Not that any of the actors regret their choice of career. “Today was not work,” says Kendra. “I turned up, I f****d a guy, I got paid.” Gianna earns around $1,500 (£1,200) for three hours of work. When she was a teenager, she “felt guilty for enjoying sex. That’s why I love porn. I can be myself.”
Gianna is clearly delighted when she ends up on the cover of Penthouse Magazine. Nath has a theory about that. “The same generation who have grown up with pornography on the internet is also the generation that is under pressure to be noticed and have an identity that makes them stand out amongst their peers,” he says. “This is a career that turns you into somebody rather than nobody. It’s interesting where the gulf is between Love Island and the choice to be in a porn film. I’m not saying they’re the same thing, but there is a similar notion of being noticed as a young person.”
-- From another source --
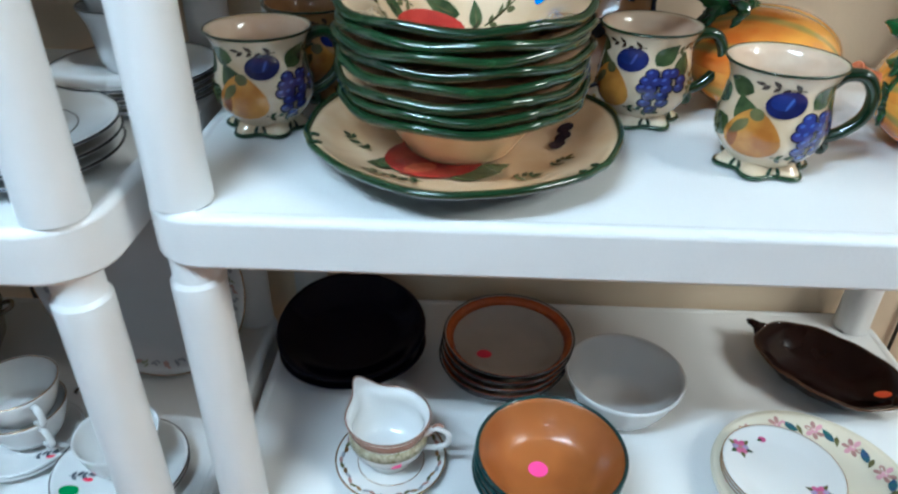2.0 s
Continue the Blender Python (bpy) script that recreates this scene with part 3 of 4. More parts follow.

Neither Nath nor Beard profess to feel any judgement towards those who participate in porn – or indeed watch it. But they are concerned about how easy it is – as demonstrated in episode one by the creator of cult porn series Fake Taxi – for children to access it. “One of the characters who crops up later in the series,” says Beard, “when he started making porn, you literally had to go into an adult bookstore to buy it. So you had to at least look 18, and that was quite an intimidating idea. That’s who he’s still making porn for in his head, but the reality is that the new shop window is the internet, and he has no control over who sees that.”
So how do we fix that? “Everyone sort of passes the buck about whose responsibility it is,” he says. “Parents would quite like schools to deal with it, schools would quite like parents to talk about it, and they’d all probably prefer it if there was some sort of restriction that would stop producers allowing children to watch it. But then the producers would say, ‘No, it’s the responsibility of parents to make sure that children under 18 aren’t watching’. It’s this constant cycle of who is responsible for having this discussion, with no one ever really coming up with a sensible solution for it… including us.”
Still, in their eyes, just having the conversation is valuable. “It’s a conversation you avoid otherwise,” says Nath of the talking heads sections of Generation Porn, “but if someone comes in with a camera and lights and you’ve agreed to talk about pornography for two hours, then the conversation’s being forced, in a way.” He laughs. “It’s a shame we can’t get round 25 million households in Britain.”